日本赤軍事件を糾弾した欧米がIS戦闘員の帰還を拒む矛盾
1977年9月28日、パリ・シャルル・ド・ゴール国際航空発の日本航空472便は、カラチ(パキスタン)、ムンバイ(インド)、バンコク(タイ)を経由して羽田に向かっていた。ムンバイを離陸した直後に日本赤軍にハイジャックされ、バングラデシュ・ダッカの空港に強制着陸させられた。日本赤軍は乗員・乗客151人を人質にとり、600万ドル(当時のレートで16億2000万円)の身代金と、日本で服役・拘留中のメンバー9人の釈放を求め、応じない場合は人質を次々に殺害すると脅迫した。
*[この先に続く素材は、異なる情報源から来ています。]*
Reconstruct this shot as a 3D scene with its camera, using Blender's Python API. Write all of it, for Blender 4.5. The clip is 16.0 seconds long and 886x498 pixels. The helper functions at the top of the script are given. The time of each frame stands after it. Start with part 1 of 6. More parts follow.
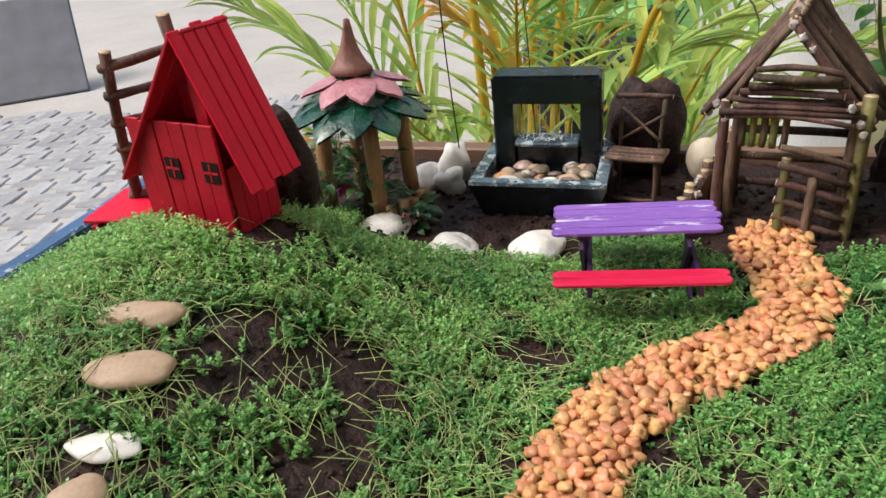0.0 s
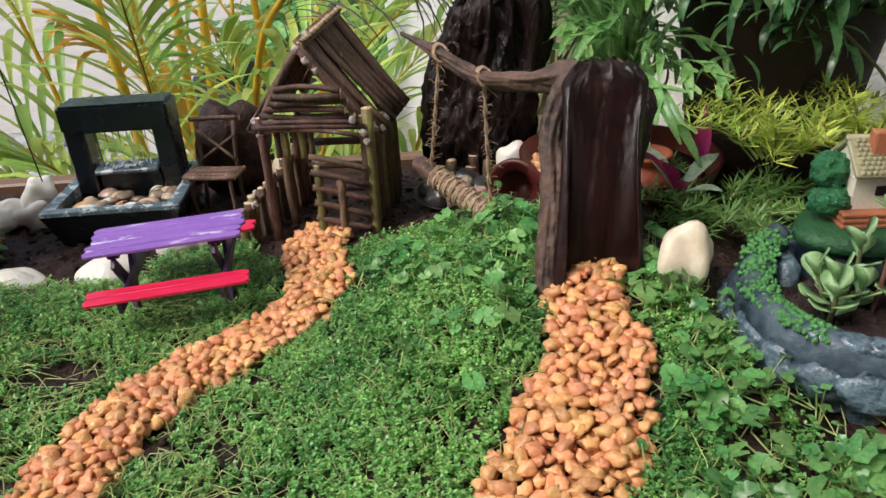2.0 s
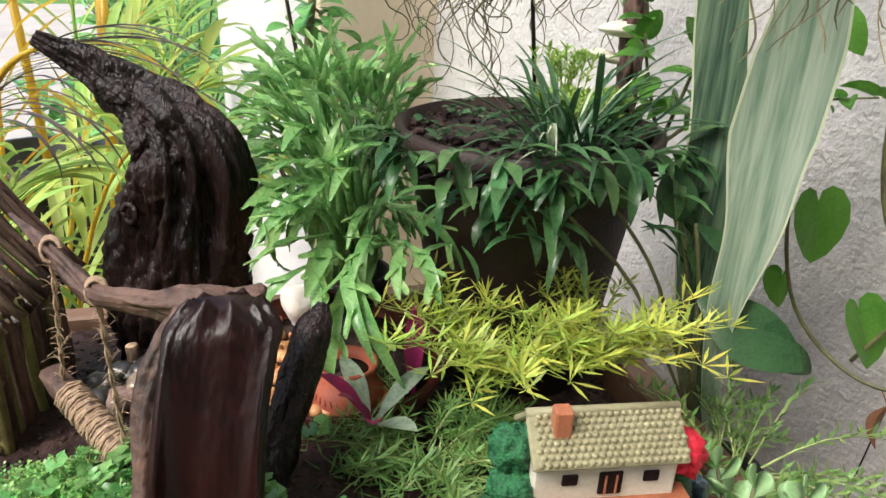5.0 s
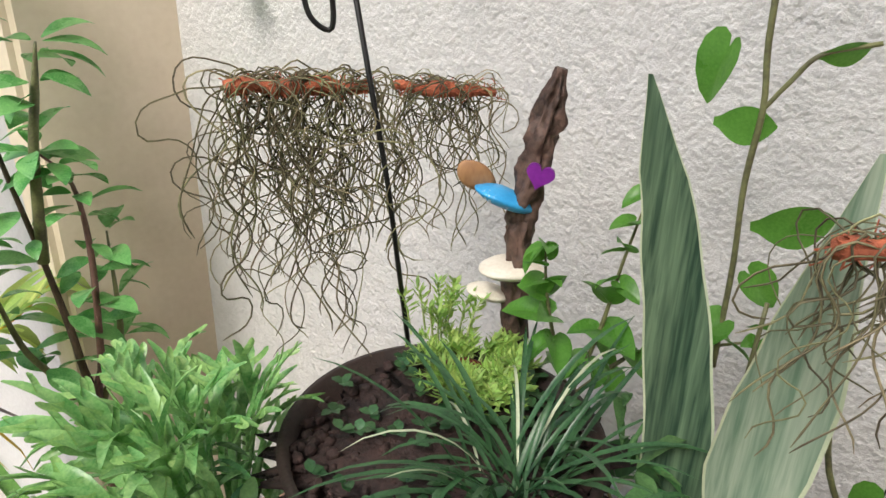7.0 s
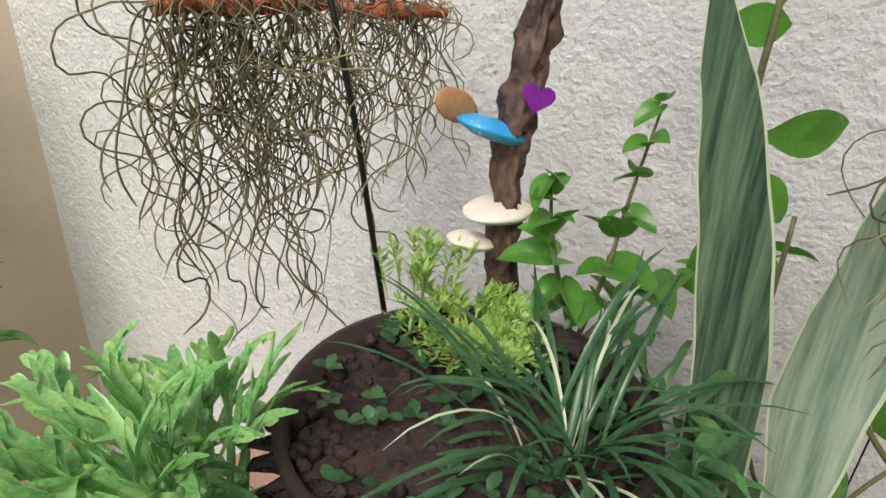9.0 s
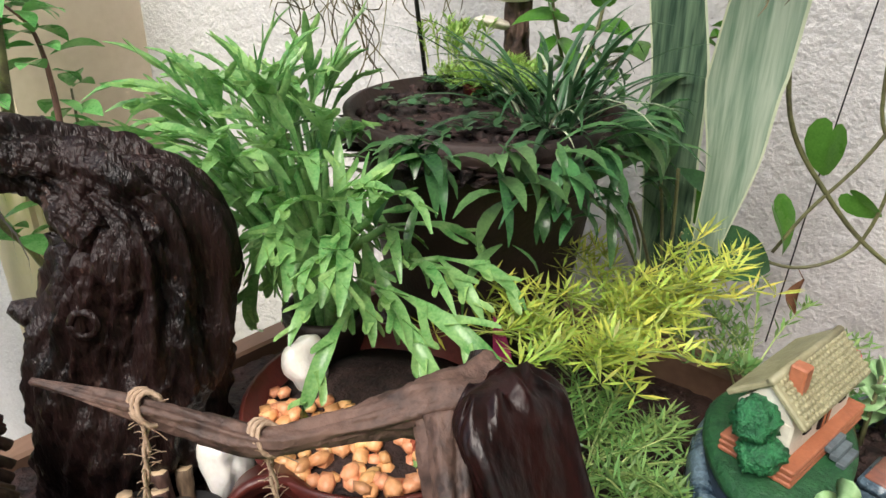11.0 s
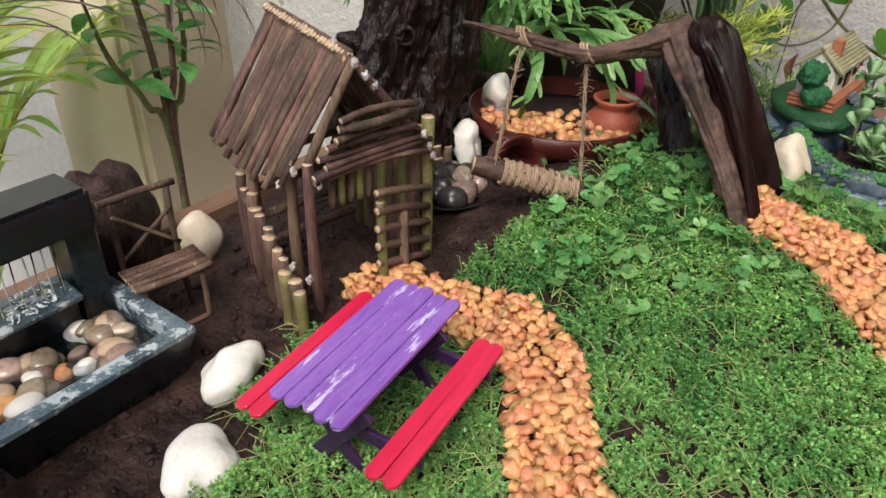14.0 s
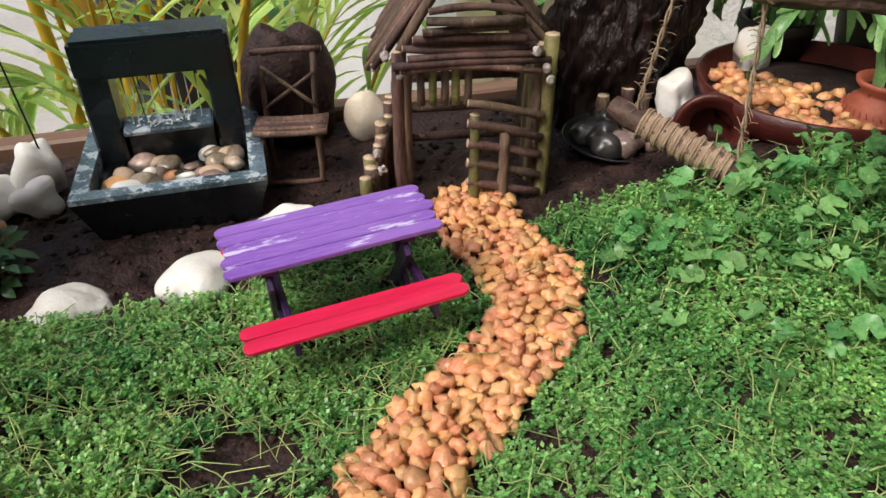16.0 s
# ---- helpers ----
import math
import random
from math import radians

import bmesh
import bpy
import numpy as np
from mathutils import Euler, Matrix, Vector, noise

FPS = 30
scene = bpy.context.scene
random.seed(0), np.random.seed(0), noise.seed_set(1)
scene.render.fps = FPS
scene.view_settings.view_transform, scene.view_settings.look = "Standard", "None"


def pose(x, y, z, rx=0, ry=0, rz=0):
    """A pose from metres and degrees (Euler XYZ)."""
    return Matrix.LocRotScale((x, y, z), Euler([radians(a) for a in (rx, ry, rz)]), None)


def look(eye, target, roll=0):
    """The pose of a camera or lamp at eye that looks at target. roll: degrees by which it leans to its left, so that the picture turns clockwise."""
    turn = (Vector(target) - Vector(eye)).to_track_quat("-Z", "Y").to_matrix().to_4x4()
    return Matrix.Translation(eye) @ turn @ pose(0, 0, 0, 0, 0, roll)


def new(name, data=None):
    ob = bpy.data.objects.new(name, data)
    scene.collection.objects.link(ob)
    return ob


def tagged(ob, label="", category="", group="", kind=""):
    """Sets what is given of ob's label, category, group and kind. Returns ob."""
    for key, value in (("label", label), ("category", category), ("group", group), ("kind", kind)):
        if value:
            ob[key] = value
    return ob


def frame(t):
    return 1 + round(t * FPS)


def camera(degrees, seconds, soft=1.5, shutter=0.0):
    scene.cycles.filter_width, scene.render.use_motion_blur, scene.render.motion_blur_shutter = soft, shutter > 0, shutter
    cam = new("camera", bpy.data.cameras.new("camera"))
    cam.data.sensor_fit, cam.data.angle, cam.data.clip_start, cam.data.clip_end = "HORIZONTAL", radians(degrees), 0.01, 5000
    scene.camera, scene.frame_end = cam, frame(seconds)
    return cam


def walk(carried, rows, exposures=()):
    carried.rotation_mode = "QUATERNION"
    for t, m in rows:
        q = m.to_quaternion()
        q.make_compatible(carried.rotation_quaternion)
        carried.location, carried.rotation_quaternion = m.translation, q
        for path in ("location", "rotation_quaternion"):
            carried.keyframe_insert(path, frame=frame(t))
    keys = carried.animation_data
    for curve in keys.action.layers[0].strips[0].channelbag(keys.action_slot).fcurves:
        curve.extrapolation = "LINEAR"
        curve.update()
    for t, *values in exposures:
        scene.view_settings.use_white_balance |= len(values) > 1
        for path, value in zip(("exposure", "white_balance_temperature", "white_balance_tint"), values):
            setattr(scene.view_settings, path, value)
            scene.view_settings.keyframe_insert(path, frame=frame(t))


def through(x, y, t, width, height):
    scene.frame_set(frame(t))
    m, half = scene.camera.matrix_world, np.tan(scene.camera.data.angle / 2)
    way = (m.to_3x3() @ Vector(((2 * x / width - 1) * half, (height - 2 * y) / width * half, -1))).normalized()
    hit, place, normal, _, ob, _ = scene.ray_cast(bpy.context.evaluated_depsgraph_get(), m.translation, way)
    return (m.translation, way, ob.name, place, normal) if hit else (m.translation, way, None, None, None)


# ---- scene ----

日本の福田赳夫首相は、「人間の生命は地球より重い」と語り、日本赤軍の要求に応じ、身代金の支払いと、メンバーの釈放を行い、人質の大半はダッカで、その他の人たちもクウェート、シリア・ダマスカス、さらにアルジェリア・アルジェで解放されて人質は全員無事だった。しかし、日本赤軍の要求に応じたことは、日本は家電製品や自動車ばかりでなく、テロまでも輸出するのかという批判が欧米をはじめ国際社会からわき上がった。